* Begin *
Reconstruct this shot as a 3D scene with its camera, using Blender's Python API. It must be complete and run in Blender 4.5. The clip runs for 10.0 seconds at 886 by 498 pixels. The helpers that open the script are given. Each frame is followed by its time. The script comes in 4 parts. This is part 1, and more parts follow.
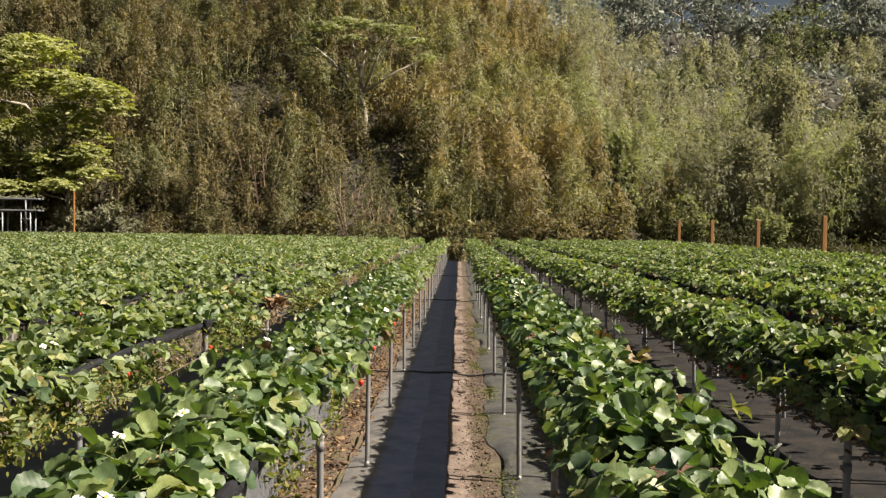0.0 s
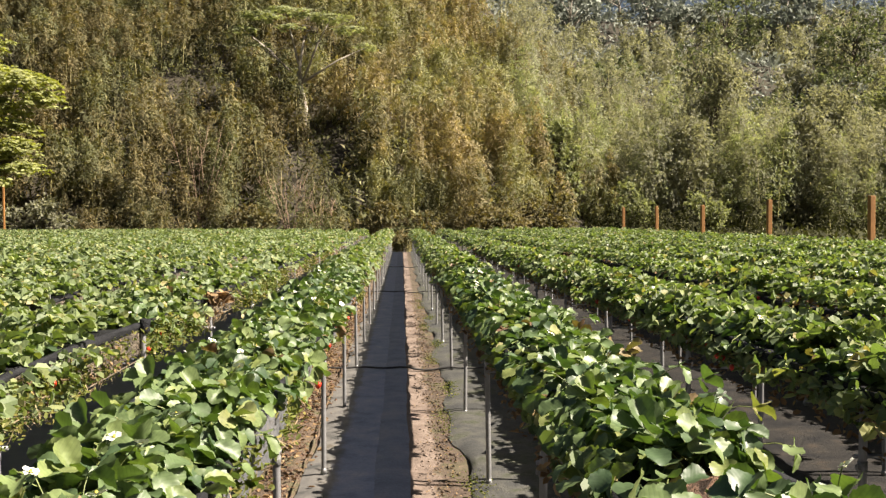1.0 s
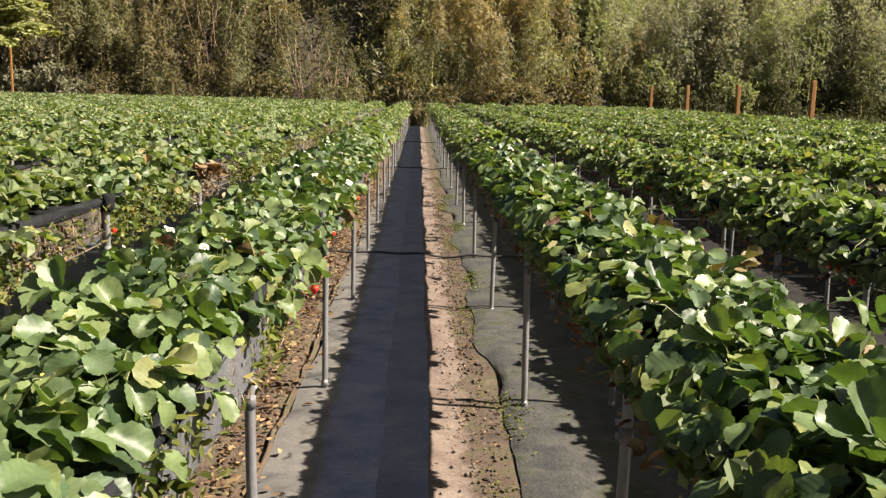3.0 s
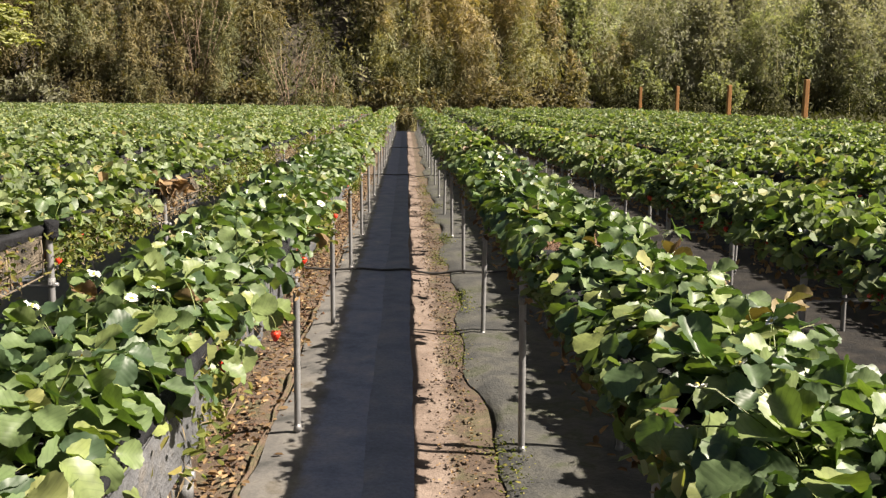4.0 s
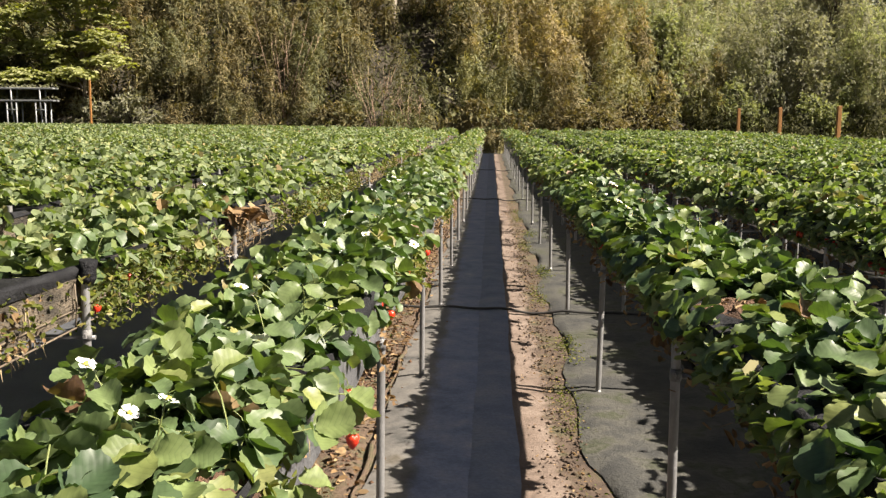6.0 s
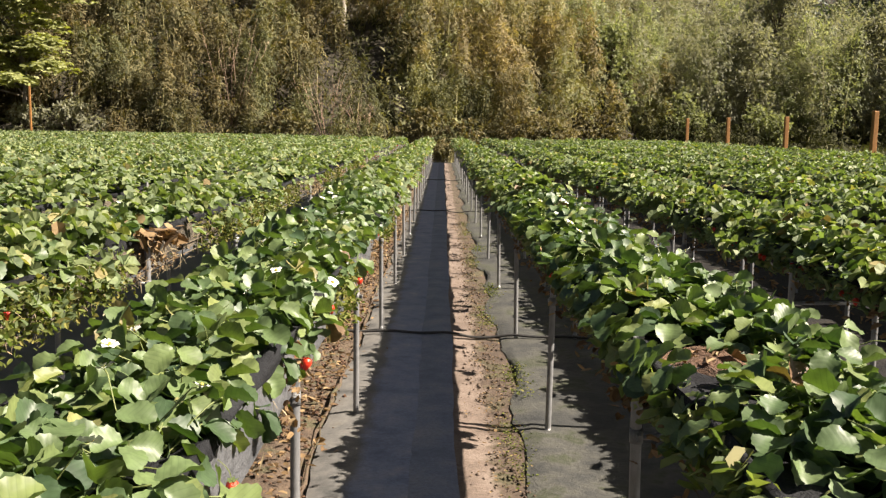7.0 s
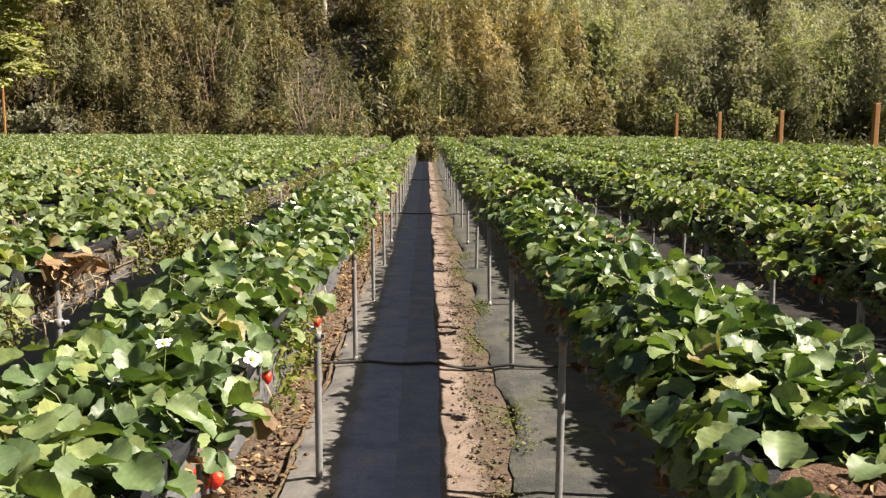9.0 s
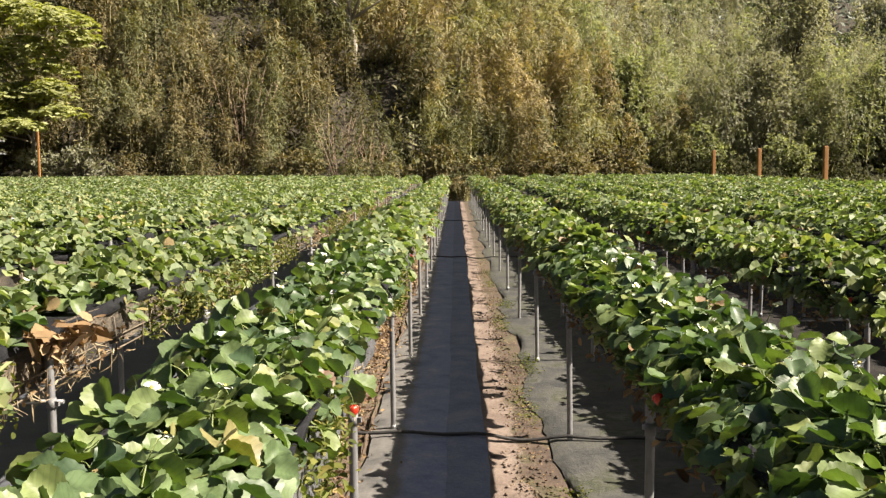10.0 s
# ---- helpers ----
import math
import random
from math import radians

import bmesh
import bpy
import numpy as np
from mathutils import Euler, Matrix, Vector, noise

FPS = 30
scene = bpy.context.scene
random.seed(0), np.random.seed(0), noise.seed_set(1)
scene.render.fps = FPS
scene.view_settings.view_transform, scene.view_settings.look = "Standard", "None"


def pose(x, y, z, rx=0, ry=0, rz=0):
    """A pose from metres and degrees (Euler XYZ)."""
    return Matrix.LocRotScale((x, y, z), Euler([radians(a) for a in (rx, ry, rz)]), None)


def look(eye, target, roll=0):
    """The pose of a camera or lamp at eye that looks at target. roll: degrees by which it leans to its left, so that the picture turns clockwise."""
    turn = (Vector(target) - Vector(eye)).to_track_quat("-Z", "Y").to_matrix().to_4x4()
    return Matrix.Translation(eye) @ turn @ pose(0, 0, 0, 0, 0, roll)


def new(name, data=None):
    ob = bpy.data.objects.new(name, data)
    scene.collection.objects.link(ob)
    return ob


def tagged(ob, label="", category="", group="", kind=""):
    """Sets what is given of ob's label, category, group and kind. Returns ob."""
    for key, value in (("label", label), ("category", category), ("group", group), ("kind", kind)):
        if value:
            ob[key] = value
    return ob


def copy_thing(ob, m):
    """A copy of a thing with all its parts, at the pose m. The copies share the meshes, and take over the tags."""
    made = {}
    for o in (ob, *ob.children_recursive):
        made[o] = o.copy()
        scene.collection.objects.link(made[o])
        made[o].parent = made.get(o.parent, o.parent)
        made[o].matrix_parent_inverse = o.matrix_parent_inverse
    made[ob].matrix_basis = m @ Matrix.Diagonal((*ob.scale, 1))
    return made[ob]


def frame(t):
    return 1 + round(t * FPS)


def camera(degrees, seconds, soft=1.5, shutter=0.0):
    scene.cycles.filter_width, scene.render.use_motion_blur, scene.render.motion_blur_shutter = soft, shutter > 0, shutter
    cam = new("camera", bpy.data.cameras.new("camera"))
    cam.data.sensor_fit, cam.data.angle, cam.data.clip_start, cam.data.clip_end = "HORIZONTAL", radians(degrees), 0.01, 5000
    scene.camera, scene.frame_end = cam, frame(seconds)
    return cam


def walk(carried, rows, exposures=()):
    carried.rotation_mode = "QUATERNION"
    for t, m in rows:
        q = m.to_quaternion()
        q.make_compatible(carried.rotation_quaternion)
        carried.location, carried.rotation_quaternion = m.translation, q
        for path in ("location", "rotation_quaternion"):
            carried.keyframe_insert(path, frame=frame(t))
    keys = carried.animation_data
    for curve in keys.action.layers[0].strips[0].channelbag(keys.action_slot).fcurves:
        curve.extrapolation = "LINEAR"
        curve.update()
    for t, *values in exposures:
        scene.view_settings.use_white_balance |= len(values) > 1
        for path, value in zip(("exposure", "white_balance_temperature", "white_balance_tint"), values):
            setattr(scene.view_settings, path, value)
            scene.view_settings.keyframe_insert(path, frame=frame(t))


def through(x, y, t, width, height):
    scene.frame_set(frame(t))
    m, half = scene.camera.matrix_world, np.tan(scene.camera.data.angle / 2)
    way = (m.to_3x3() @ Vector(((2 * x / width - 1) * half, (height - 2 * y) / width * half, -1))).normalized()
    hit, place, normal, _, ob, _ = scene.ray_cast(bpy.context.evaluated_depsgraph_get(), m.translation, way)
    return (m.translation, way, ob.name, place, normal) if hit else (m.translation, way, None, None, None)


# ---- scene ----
* End *
Check each line above for "radians" and return the ones that have it.

[Response]:
from math import radians
    return Matrix.LocRotScale((x, y, z), Euler([radians(a) for a in (rx, ry, rz)]), None)
    cam.data.sensor_fit, cam.data.angle, cam.data.clip_start, cam.data.clip_end = "HORIZONTAL", radians(degrees), 0.01, 5000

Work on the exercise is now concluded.